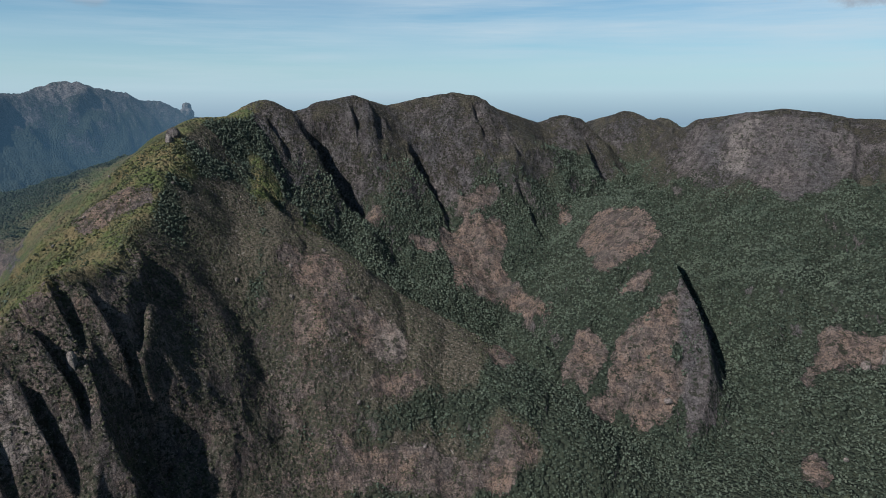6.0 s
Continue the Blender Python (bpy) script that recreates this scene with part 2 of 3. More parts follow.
def crest(px, py, ridge):
    """Height of one ridge's flanks over the plan, with the distance from its crest, the way along it and the side."""
    pts, left, right, radius, ribs = ridge
    best = np.full(px.shape, -1e9)
    dist, along, side = np.full(px.shape, 1e9), np.zeros(px.shape), np.zeros(px.shape)
    gone, length = 0.0, sum(math.dist(a[:2], b[:2]) for a, b in zip(pts, pts[1:]))
    for (ax, ay, az), (bx, by, bz) in zip(pts, pts[1:]):
        ex, ey = bx - ax, by - ay
        size = math.hypot(ex, ey)
        t = np.clip(((px - ax) * ex + (py - ay) * ey) / size ** 2, 0, 1)
        d = np.hypot(px - ax - ex * t, py - ay - ey * t)
        cross = (ex * (py - ay) - ey * (px - ax)) / size
        w = step(-0.9, 0.9, cross / (d + 4.0))
        s = gone + t * size
        dd = np.sqrt(d * d + radius * radius) - radius
        if ribs:
            lean = s + 0.16 * d
            phase = lean / ribs + 1.1 * value_noise(lean / ribs / 2.1, d / 500, 71) + 0.22 * fbm(lean, d * 0.6, 26, 3, 73)
            cell = np.floor(phase)
            part_of = phase - cell
            depth = 0.10 + 1.1 * lattice(cell.astype(np.int64), np.floor(phase * 0).astype(np.int64), 74)
            saw = part_of - step(0.86, 1.0, part_of) * part_of          # out on one side, a sharp step back on the other
            two = value_noise(lean / ribs * 2.6, d / 120, 72)
            rib = depth * (saw - 0.4) + 0.35 * np.exp(-(two / 0.2) ** 2) - 0.25 * np.abs(two)
            dd = np.maximum(dd + w * rib * (0.16 * ribs if ribs < 50 else 15) * step(2, 45, d)
                            * (1 - 0.5 * step(200, 350, d)) * (1 - step(length - 130, length - 20, s)), 0)
        h = az + (bz - az) * t - (w * fall(dd, *left) + (1 - w) * fall(dd, *right))
        m = h > best
        best, dist, along, side = np.where(m, h, best), np.where(m, d, dist), np.where(m, s, along), np.where(m, w, side)
        gone += size
    return best, dist, along, side


def height(px, py):
    """Height of the land, and how far each place is from the nearest crest."""
    r = np.hypot(px, py)
    floor = -585 + 14 * fbm(px, py, 260, 3, 5) + 420 * step(3700, 4950, r)
    k = 10.0
    total, top = np.exp(np.clip((floor + 600) / k, -60, 80)), floor
    near = 400 * total
    for ridge in RIDGES:
        pts = np.array(ridge[0])
        reach = min(1500, (pts[:, 2].max() + 600) / min(ridge[1][2], ridge[2][2]))
        m = ((px > pts[:, 0].min() - reach) & (px < pts[:, 0].max() + reach)
             & (py > pts[:, 1].min() - reach) & (py < pts[:, 1].max() + reach))
        if not m.any():
            continue
        h, d = np.full(px.shape, -1e9), np.full(px.shape, 1e9)
        h[m], d[m], s, w = crest(px[m], py[m], ridge)
        weight = np.exp(np.clip((h + 600) / k, -60, 80))
        total = total + weight
        near = near + weight * np.minimum(d, 400)
        top = np.maximum(top, h)
    z, near = k * np.log(total) - 600, near / total
    z = z + folded(px, py)
    bench = z / 15 + 0.8 * fbm(px, py, 90, 2, 83)
    part_of = bench - np.floor(bench)
    z = z + 9 * (step(0.15, 0.55, part_of) - part_of) * (1 - step(0.5, 1.1, np.hypot((px - 270) / 330, (py - 930) / 190)))
    calm = step(10, 170, near)
    rough = (16 + 22 * np.maximum(step(1050, 1350, py), step(-1750, -1950, px))) * (fbm(px, py, 250, 2, 11, True) - 0.1) * calm + 10 * fbm(px, py, 75, 2, 21, True) * (0.12 + 0.88 * calm)
    rough = rough + 8 * fbm(px, py, 48, 3, 26, True) * step(20, 80, near) * np.maximum(step(800, 1000, py), step(-1750, -1950, px))
    crags = np.maximum(1 - step(0.6, 1.1, np.hypot((px + 1260) / 300, (py - 1150) / 560)), step(-2150, -2350, px) * step(-500, -200, py))
    rough = rough + 7 * fbm(px, py, 42, 4, 27, True) * crags * np.maximum(step(6, 60, near), 0.55 * (px < -2300))
    far = step(3500, 4500, r)
    return z + rough * (1 - 0.6 * far) + 3.4 * fbm(px, py, 21, 3, 31) * (0.35 + 0.65 * calm), near


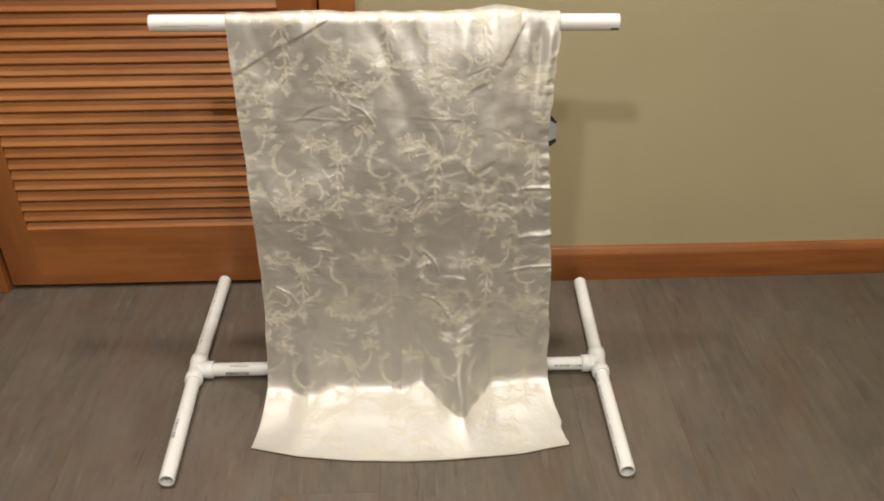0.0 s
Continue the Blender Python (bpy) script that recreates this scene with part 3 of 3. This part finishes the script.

• • • • •

**WORK INSTRUCTIONS:** Write out the whole listing exactly, and drop the pictures.

**CORRECT OUTPUT:**
6.0 s
Continue the Blender Python (bpy) script that recreates this scene with part 2 of 3. More parts follow.
def crest(px, py, ridge):
    """Height of one ridge's flanks over the plan, with the distance from its crest, the way along it and the side."""
    pts, left, right, radius, ribs = ridge
    best = np.full(px.shape, -1e9)
    dist, along, side = np.full(px.shape, 1e9), np.zeros(px.shape), np.zeros(px.shape)
    gone, length = 0.0, sum(math.dist(a[:2], b[:2]) for a, b in zip(pts, pts[1:]))
    for (ax, ay, az), (bx, by, bz) in zip(pts, pts[1:]):
        ex, ey = bx - ax, by - ay
        size = math.hypot(ex, ey)
        t = np.clip(((px - ax) * ex + (py - ay) * ey) / size ** 2, 0, 1)
        d = np.hypot(px - ax - ex * t, py - ay - ey * t)
        cross = (ex * (py - ay) - ey * (px - ax)) / size
        w = step(-0.9, 0.9, cross / (d + 4.0))
        s = gone + t * size
        dd = np.sqrt(d * d + radius * radius) - radius
        if ribs:
            lean = s + 0.16 * d
            phase = lean / ribs + 1.1 * value_noise(lean / ribs / 2.1, d / 500, 71) + 0.22 * fbm(lean, d * 0.6, 26, 3, 73)
            cell = np.floor(phase)
            part_of = phase - cell
            depth = 0.10 + 1.1 * lattice(cell.astype(np.int64), np.floor(phase * 0).astype(np.int64), 74)
            saw = part_of - step(0.86, 1.0, part_of) * part_of          # out on one side, a sharp step back on the other
            two = value_noise(lean / ribs * 2.6, d / 120, 72)
            rib = depth * (saw - 0.4) + 0.35 * np.exp(-(two / 0.2) ** 2) - 0.25 * np.abs(two)
            dd = np.maximum(dd + w * rib * (0.16 * ribs if ribs < 50 else 15) * step(2, 45, d)
                            * (1 - 0.5 * step(200, 350, d)) * (1 - step(length - 130, length - 20, s)), 0)
        h = az + (bz - az) * t - (w * fall(dd, *left) + (1 - w) * fall(dd, *right))
        m = h > best
        best, dist, along, side = np.where(m, h, best), np.where(m, d, dist), np.where(m, s, along), np.where(m, w, side)
        gone += size
    return best, dist, along, side


def height(px, py):
    """Height of the land, and how far each place is from the nearest crest."""
    r = np.hypot(px, py)
    floor = -585 + 14 * fbm(px, py, 260, 3, 5) + 420 * step(3700, 4950, r)
    k = 10.0
    total, top = np.exp(np.clip((floor + 600) / k, -60, 80)), floor
    near = 400 * total
    for ridge in RIDGES:
        pts = np.array(ridge[0])
        reach = min(1500, (pts[:, 2].max() + 600) / min(ridge[1][2], ridge[2][2]))
        m = ((px > pts[:, 0].min() - reach) & (px < pts[:, 0].max() + reach)
             & (py > pts[:, 1].min() - reach) & (py < pts[:, 1].max() + reach))
        if not m.any():
            continue
        h, d = np.full(px.shape, -1e9), np.full(px.shape, 1e9)
        h[m], d[m], s, w = crest(px[m], py[m], ridge)
        weight = np.exp(np.clip((h + 600) / k, -60, 80))
        total = total + weight
        near = near + weight * np.minimum(d, 400)
        top = np.maximum(top, h)
    z, near = k * np.log(total) - 600, near / total
    z = z + folded(px, py)
    bench = z / 15 + 0.8 * fbm(px, py, 90, 2, 83)
    part_of = bench - np.floor(bench)
    z = z + 9 * (step(0.15, 0.55, part_of) - part_of) * (1 - step(0.5, 1.1, np.hypot((px - 270) / 330, (py - 930) / 190)))
    calm = step(10, 170, near)
    rough = (16 + 22 * np.maximum(step(1050, 1350, py), step(-1750, -1950, px))) * (fbm(px, py, 250, 2, 11, True) - 0.1) * calm + 10 * fbm(px, py, 75, 2, 21, True) * (0.12 + 0.88 * calm)
    rough = rough + 8 * fbm(px, py, 48, 3, 26, True) * step(20, 80, near) * np.maximum(step(800, 1000, py), step(-1750, -1950, px))
    crags = np.maximum(1 - step(0.6, 1.1, np.hypot((px + 1260) / 300, (py - 1150) / 560)), step(-2150, -2350, px) * step(-500, -200, py))
    rough = rough + 7 * fbm(px, py, 42, 4, 27, True) * crags * np.maximum(step(6, 60, near), 0.55 * (px < -2300))
    far = step(3500, 4500, r)
    return z + rough * (1 - 0.6 * far) + 3.4 * fbm(px, py, 21, 3, 31) * (0.35 + 0.65 * calm), near


0.0 s
Continue the Blender Python (bpy) script that recreates this scene with part 3 of 3. This part finishes the script.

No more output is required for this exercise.